** Recorded data **

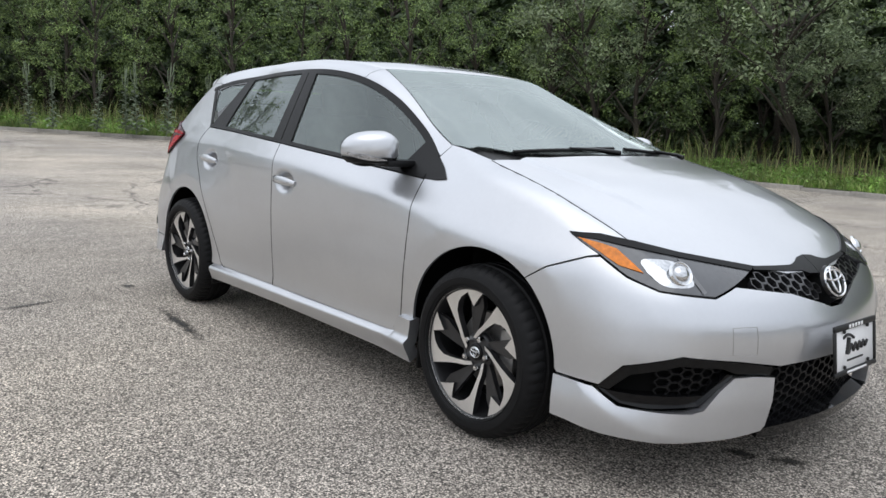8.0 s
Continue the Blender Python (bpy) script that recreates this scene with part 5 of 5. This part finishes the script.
for y in (-0.37, 0.37):
    seat = new("front_seat")
    seat.parent = car
    part("seat_cushion", cushion((0.52, 0.50, 0.16), 0.06, (1.42, y, 0.56), (0, -8, 0)), M_seat, seat)
    part("backrest", cushion((0.14, 0.50, 0.60), 0.06, (1.12, y, 0.86), (0, -18, 0)), M_seat, seat)
    part("headrest", cushion((0.10, 0.26, 0.18), 0.045, (1.00, y, 1.22), (0, -12, 0)), M_seat, seat)
    for dy in (-0.05, 0.05):
        part("headrest_post", tube([(1.02, y + dy, 1.08), (1.01, y + dy, 1.18)], 0.006, 8), M_chrome, seat)
bench = new("rear_bench")
bench.parent = car
part("bench_cushion", cushion((0.50, 0.98, 0.16), 0.06, (0.48, 0, 0.58)), M_seat, bench)
part("bench_back", cushion((0.14, 1.20, 0.56), 0.06, (0.12, 0, 0.82), (0, -22, 0)), M_seat, bench)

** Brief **
Repeat the listing in full and exactly. Leave any pictures out.

** Full answer **
8.0 s
Continue the Blender Python (bpy) script that recreates this scene with part 5 of 5. This part finishes the script.
for y in (-0.37, 0.37):
    seat = new("front_seat")
    seat.parent = car
    part("seat_cushion", cushion((0.52, 0.50, 0.16), 0.06, (1.42, y, 0.56), (0, -8, 0)), M_seat, seat)
    part("backrest", cushion((0.14, 0.50, 0.60), 0.06, (1.12, y, 0.86), (0, -18, 0)), M_seat, seat)
    part("headrest", cushion((0.10, 0.26, 0.18), 0.045, (1.00, y, 1.22), (0, -12, 0)), M_seat, seat)
    for dy in (-0.05, 0.05):
        part("headrest_post", tube([(1.02, y + dy, 1.08), (1.01, y + dy, 1.18)], 0.006, 8), M_chrome, seat)
bench = new("rear_bench")
bench.parent = car
part("bench_cushion", cushion((0.50, 0.98, 0.16), 0.06, (0.48, 0, 0.58)), M_seat, bench)
part("bench_back", cushion((0.14, 1.20, 0.56), 0.06, (0.12, 0, 0.82), (0, -22, 0)), M_seat, bench)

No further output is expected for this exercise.